Gambar 1.6. Kampung Suku Baduy
Sumber: http://blog.its.ac.id
Gambar 1.7. Kampung Suku Baduy
Sumber: www.potlot-adventure.com
Gambar 1.8. Desa Suku Baduy
Sumber: http://praduwiratna.wordpress.com
1.8.4. Masyarakat Tana Toraja
Masyarakat Tana Toraja merupakan hasil dari proses akulturasi antara penduduk lokal yang mendiami daratan Sulawesi Selatan dengan pendatang yang notabene adalah imigran dari Teluk Tongkin (daratan Tiongkok). Proses akulturasi antara kedua masyarakat tersebut, berawal dari berlabuhnya imigran Indochina dengan jumlah yang cukup banyak di sekitar hulu sungai yang diperkirakan lokasinya di daerah Enrekang, kemudian para imigran ini, membangun pemukimannya di daerah tersebut.

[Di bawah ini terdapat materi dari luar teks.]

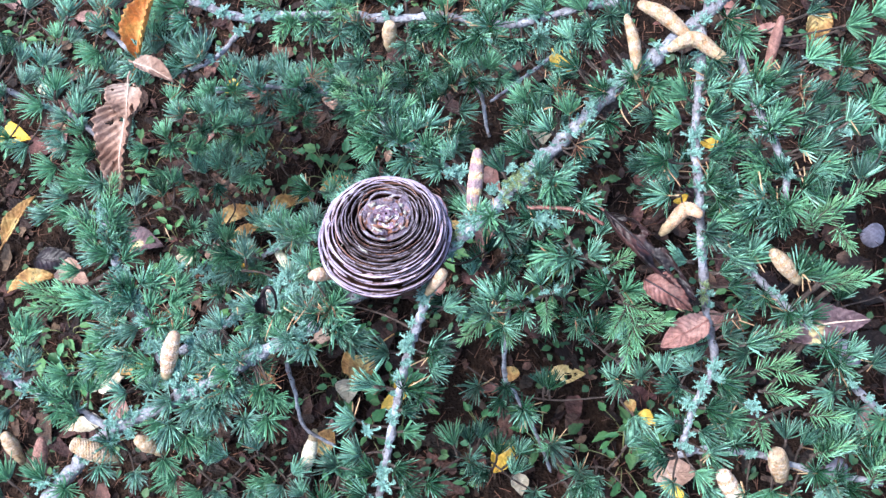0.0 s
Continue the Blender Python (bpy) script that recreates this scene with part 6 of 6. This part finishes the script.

Gambar 1.9. Perkampungan Tana Toraja
Sumber: Koleksi Foto Arya Ronald, 2009
Gambar 1.10. Rumah Tradisional Tana Toraja
Sumber: Koleksi Foto Arya Ronald, 2009
1.8.5. Desa Panglipuran
Desa adat Panglipuran berlokasi pada Kabupaten Bangli yang berjarak 45 km dari kota Denpasar. Desa adat yang juga menjadi objek wisata ini sangat mudah dilalui. Karena letaknya yang berada di jalan utama Kintamani – Bangli. Desa Panglipuran ini juga tampak begitu asri, keasrian ini dapat kita rasakan begitu memasuki kawasan desa. Pada areal Catus Pata yang merupakan area batas memasuki Desa Adat Panglipuran, di sana terdapat Balai Desa, fasilitas masyarakat dan ruang terbuka untuk pertamanan yang merupakan areal selamat datang. Desa ini merupakan salah satu kawasan pedesaan di Bali yang memiliki tatanan yang teratur dari
struktur desa tradisional, perpaduan tatanan tradisional dengan banyak ruang terbuka pertamanan yang asri membuat desa ini membuat kita merasakan nuansa Bali pada dahulu kala. Penataan fisik dan struktur desa tersebut tidak lepas dari budaya yang dipegang teguh oleh masyarakat Adat Panglipuran dan budaya masyarakatnya juga sudah berlaku turun temurun.